Sunday, May 6, 2012

The Authority of James Bond

A few weeks ago, I had a conversation with James Bond. Well, it was a conversation with someone who thinks he's James Bond. He's a military intelligence officer and the conversation revolved around the curriculum of an intelligence course he was attending. Being the only intelligence officer at this course, the younger sergeants were always looking to him for guidance and approval. They knew he was the authority on the subject, and so made sure their own propositions in the class were in line with what he had made known to them.

I told him that he just described the central problem in the history of philosophy - authority. Specifically, epistemological authority. How do we know the things we know? Can we know anything at all? Where does knowledge come from? Where do moral imperatives come from? Who decides what is good? What is bad? There must be an authoritative axiom established to begin answering these questions. And if we can answer these questions at all, it is only because we recognize authority in one of two beings - God or man.

The starting place for all subsequent reasoning must come from one of these. If man is the authority then we all become like little gods reigning in a kingdom of entropy. If God is the authority then we become like students learning from the same Teacher. From which we get a kingdom of order. Anytime the authority is shifted, which only takes place in the mind, not in reality, the result is rebellion against reality and disorder occurs. For example, the first shift in epistemological authority from God to man was in the mind of Eve (I don't think any shift took place in Adam's mind, his sin was entirely different, not an elevation of his own thinking over God's). The result was The Fall. René Descartes, similarly displaced authority from God to man when he famously stated "cogito ergo sum" or "I think, therefore, I am". A more precise statement would have read "I think because of the I Am". I Am that I Am has more authority than I think, therefore I am. This is like the junior sergeants asserting they know more than the trained officer about intelligence because they have the ability to think.

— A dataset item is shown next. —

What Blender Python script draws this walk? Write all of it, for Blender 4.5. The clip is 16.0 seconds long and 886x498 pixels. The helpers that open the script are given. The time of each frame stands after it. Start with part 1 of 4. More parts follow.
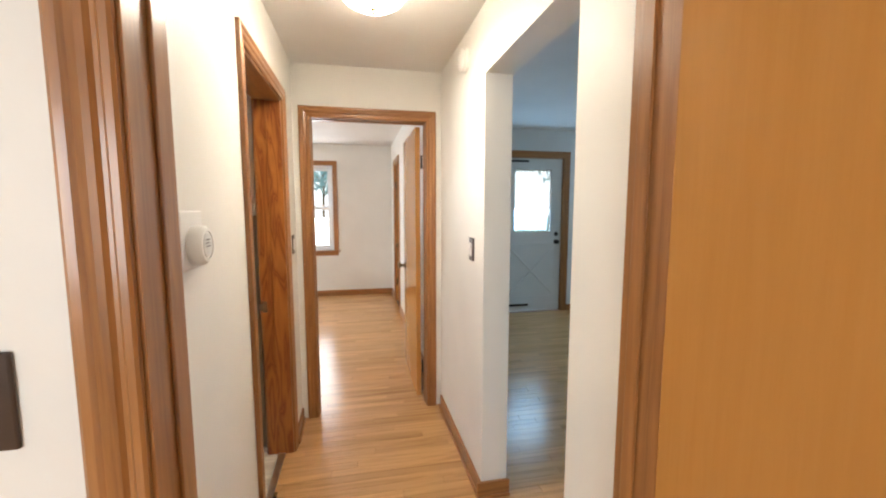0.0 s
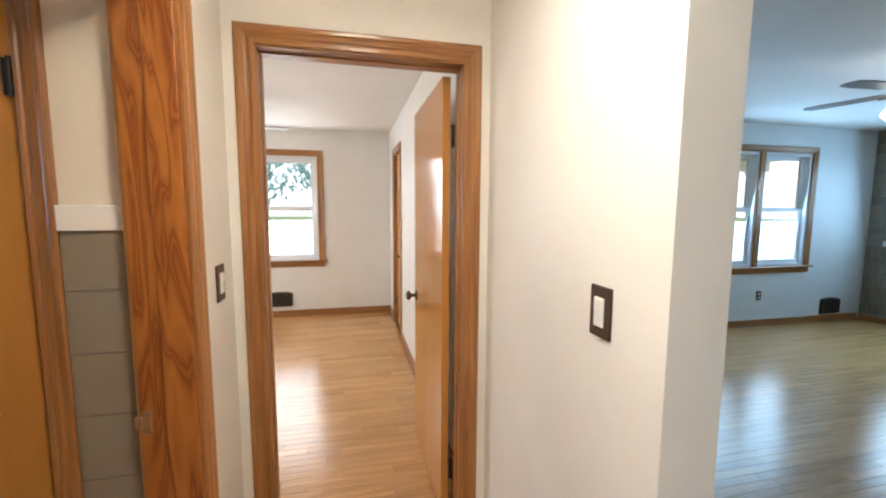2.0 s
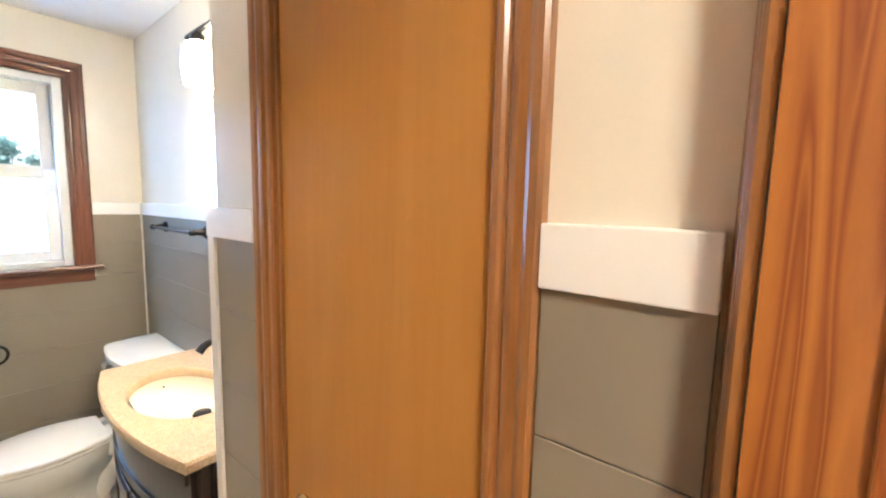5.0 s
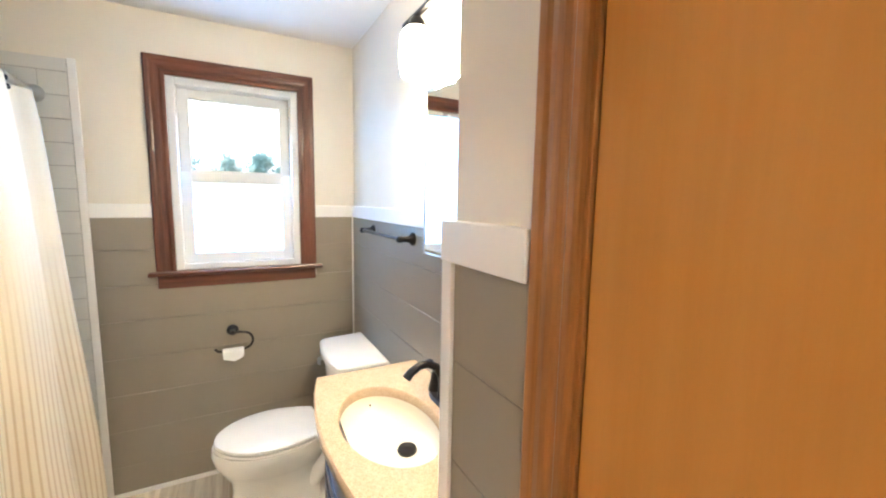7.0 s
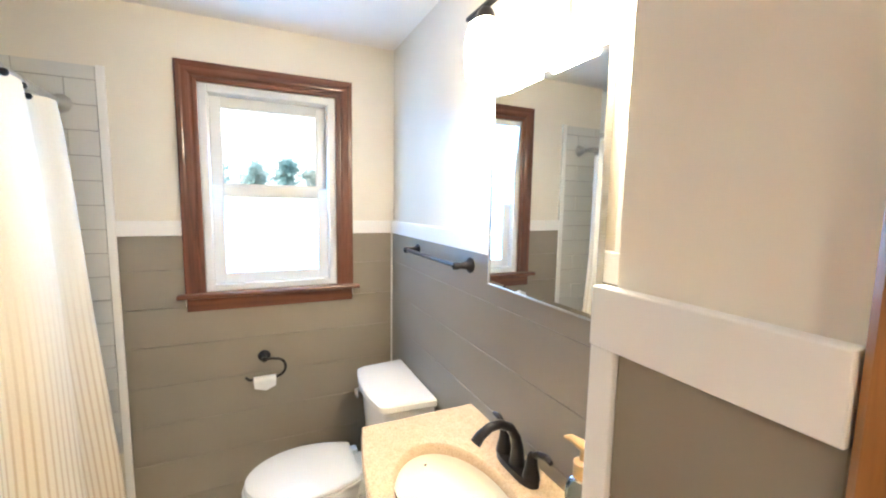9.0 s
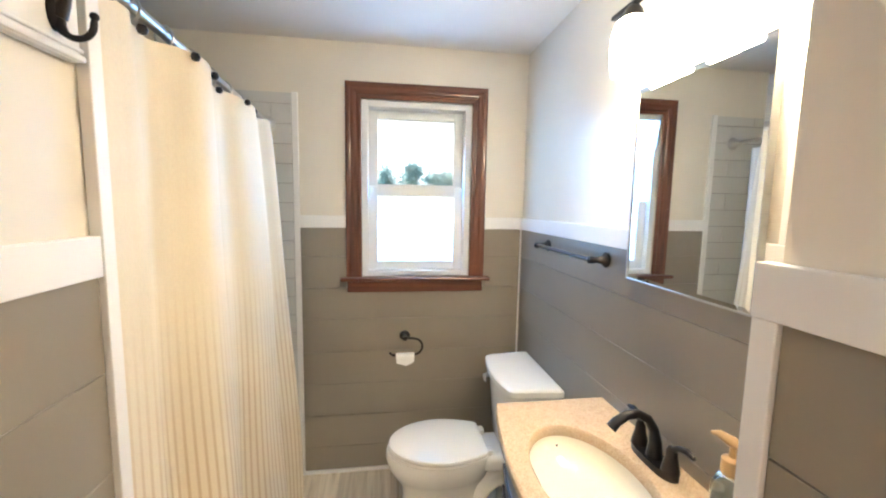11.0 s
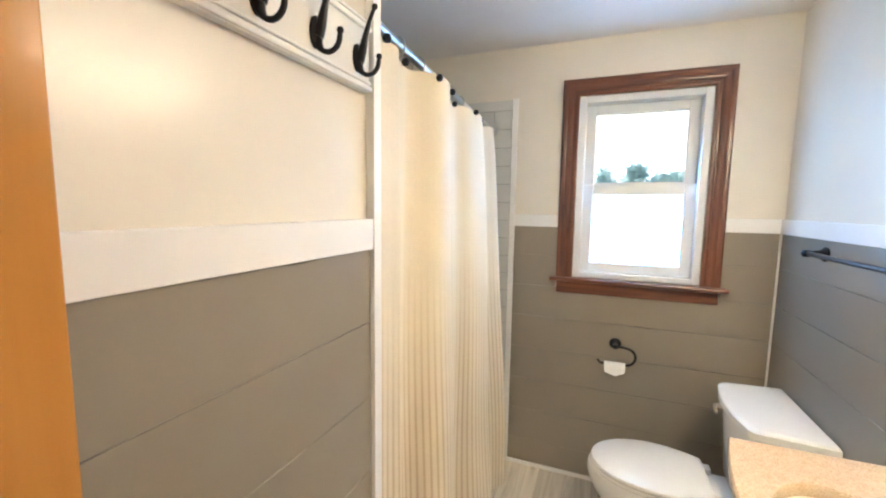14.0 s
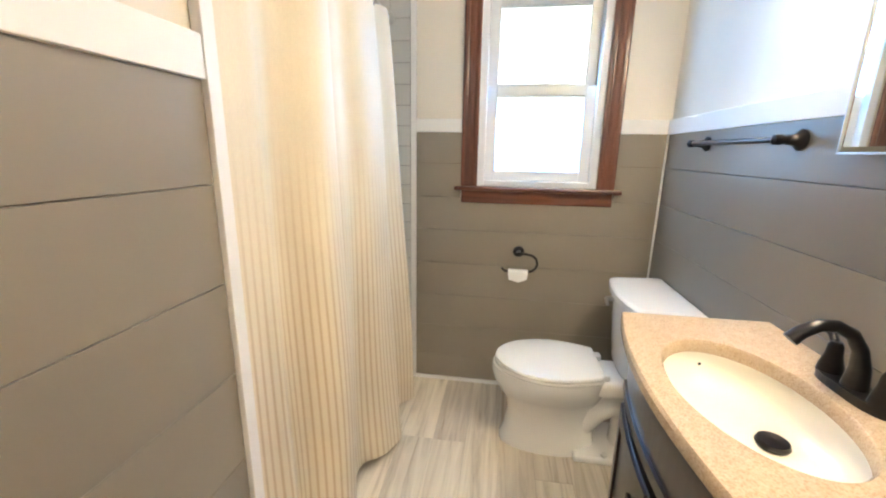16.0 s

William Lane Craig on authority in philosophy: "Moral obligations or prohibitions arise in response to imperatives from a competent authority. For example, if a policeman tells you to pull over, then because of his authority, who he is, you are legally obligated to pull over, but if some random stranger tells you to pull over you are not legally obligated to do so. Now, in the absence of God, what authority is there to issue moral commands or prohibitions? There is none on atheism. And therefore there are no moral imperatives for us to obey. In the absence of God there just isn't any sort of moral obligation or prohibition that characterizes our lives."